▸ **WHAT THIS TASK INVOLVES**
Omit all images, then return the remaining material exactly as it stands.

▸ **RECORDED INFORMATION**
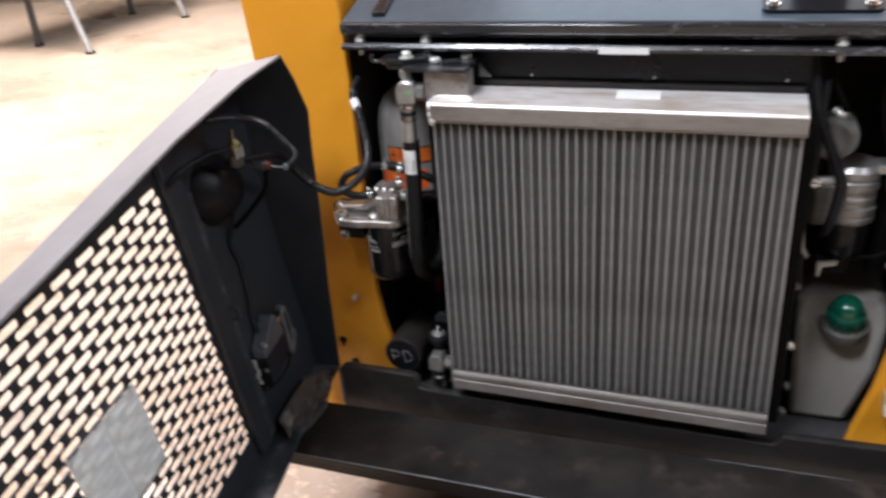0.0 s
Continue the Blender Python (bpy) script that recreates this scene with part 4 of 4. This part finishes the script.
part("plate", prism([(-0.620, 0.4845), (-0.5725, 0.4845), (-0.5725, 0.507), (-0.612, 0.507), (-0.620, 0.496)], "y", 1.398, 1.410, 0.002), "bay_black", mount, "black steel plate")
nuts = thing("clip_bar", (-0.572, 1.415, 0.325), "black upright bar with two zinc nuts", "bracket")
part("bar", box(-0.578, -0.566, 1.400, 1.43, 0.325, 1.0, 0.002), "pitch", nuts)
for z in (0.561, 0.528):
    nut = part("nut", lathe([(0, 0), (0.0062, 0), (0.0062, 0.0055), (0.0052, 0.0062), (0, 0.0062)], (-0.577, 1.404, z), (-1, 1.332, z), 6), "can_dull", nuts)
    part("stud", rod((-0.5825, 1.4035, z), (-0.5885, 1.4025, z), 0.0034, 10, None, 0.0008), "zinc_dull", nut)
pipe = thing("drain_rod", (-0.668, 1.447, 0.33), "thin dark pipe with a bright end", "pipe")
part("tube", rod((-0.6605, 1.447, 0.622), (-0.6580, 1.447, 0.86), 0.0066, 14), "can_dull", pipe)
part("tip", rod((-0.6607, 1.447, 0.604), (-0.6605, 1.447, 0.622), 0.0052, 8), "zinc_pale", pipe)
part("screw", lathe([(0.003, 0), (0.002, 0.002), (0, 0.002)], (-0.735, 1.50, 0.56), (-0.735, 1, 0.56), 8), "zinc_dull", pipe)
part("screw_stalk", rod((-0.735, 1.50, 0.56), (-0.735, 1.60, 0.56), 0.002, 8), "bay_black", pipe)
part("bar", box(-0.650, -0.632, 1.475, 1.482, 0.33, 0.70, 0.001), "pitch", pipe)
part("arm", box(-0.668, -0.650, 1.452, 1.476, 0.66, 0.69, 0.001), "bay_black", pipe)
part("tag", box(-0.640, -0.626, 1.470, 1.4725, 0.52, 0.59, 0.001), "dark_red", pipe, "dull red tag")

# ---- wiring conduit ----
harness = thing("wiring_conduit", (-0.73, 1.25, 0.87), "corrugated black wiring conduit running onto the open door", "conduit")
run = [(-0.7185, 1.337, 0.995), (-0.700, 1.312, 0.972), (-0.679, 1.280, 0.945), (-0.670, 1.258, 0.920), (-0.675, 1.240, 0.897), (-0.694, 1.224, 0.878), (-0.718, 1.212, 0.868), (-0.740, 1.214, 0.868),
       (-0.770, 1.226, 0.871), (-0.787, 1.229, 0.879), (-0.800, 1.230, 0.889), (-0.813, 1.228, 0.904), (-0.819, 1.220, 0.923), (-0.822, 1.198, 0.942), (-0.834, 1.165, 0.952), (-0.862, 1.132, 0.953), (-0.885, 1.11, 0.945)]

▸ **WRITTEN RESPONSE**
0.0 s
Continue the Blender Python (bpy) script that recreates this scene with part 4 of 4. This part finishes the script.
part("plate", prism([(-0.620, 0.4845), (-0.5725, 0.4845), (-0.5725, 0.507), (-0.612, 0.507), (-0.620, 0.496)], "y", 1.398, 1.410, 0.002), "bay_black", mount, "black steel plate")
nuts = thing("clip_bar", (-0.572, 1.415, 0.325), "black upright bar with two zinc nuts", "bracket")
part("bar", box(-0.578, -0.566, 1.400, 1.43, 0.325, 1.0, 0.002), "pitch", nuts)
for z in (0.561, 0.528):
    nut = part("nut", lathe([(0, 0), (0.0062, 0), (0.0062, 0.0055), (0.0052, 0.0062), (0, 0.0062)], (-0.577, 1.404, z), (-1, 1.332, z), 6), "can_dull", nuts)
    part("stud", rod((-0.5825, 1.4035, z), (-0.5885, 1.4025, z), 0.0034, 10, None, 0.0008), "zinc_dull", nut)
pipe = thing("drain_rod", (-0.668, 1.447, 0.33), "thin dark pipe with a bright end", "pipe")
part("tube", rod((-0.6605, 1.447, 0.622), (-0.6580, 1.447, 0.86), 0.0066, 14), "can_dull", pipe)
part("tip", rod((-0.6607, 1.447, 0.604), (-0.6605, 1.447, 0.622), 0.0052, 8), "zinc_pale", pipe)
part("screw", lathe([(0.003, 0), (0.002, 0.002), (0, 0.002)], (-0.735, 1.50, 0.56), (-0.735, 1, 0.56), 8), "zinc_dull", pipe)
part("screw_stalk", rod((-0.735, 1.50, 0.56), (-0.735, 1.60, 0.56), 0.002, 8), "bay_black", pipe)
part("bar", box(-0.650, -0.632, 1.475, 1.482, 0.33, 0.70, 0.001), "pitch", pipe)
part("arm", box(-0.668, -0.650, 1.452, 1.476, 0.66, 0.69, 0.001), "bay_black", pipe)
part("tag", box(-0.640, -0.626, 1.470, 1.4725, 0.52, 0.59, 0.001), "dark_red", pipe, "dull red tag")

# ---- wiring conduit ----
harness = thing("wiring_conduit", (-0.73, 1.25, 0.87), "corrugated black wiring conduit running onto the open door", "conduit")
run = [(-0.7185, 1.337, 0.995), (-0.700, 1.312, 0.972), (-0.679, 1.280, 0.945), (-0.670, 1.258, 0.920), (-0.675, 1.240, 0.897), (-0.694, 1.224, 0.878), (-0.718, 1.212, 0.868), (-0.740, 1.214, 0.868),
       (-0.770, 1.226, 0.871), (-0.787, 1.229, 0.879), (-0.800, 1.230, 0.889), (-0.813, 1.228, 0.904), (-0.819, 1.220, 0.923), (-0.822, 1.198, 0.942), (-0.834, 1.165, 0.952), (-0.862, 1.132, 0.953), (-0.885, 1.11, 0.945)]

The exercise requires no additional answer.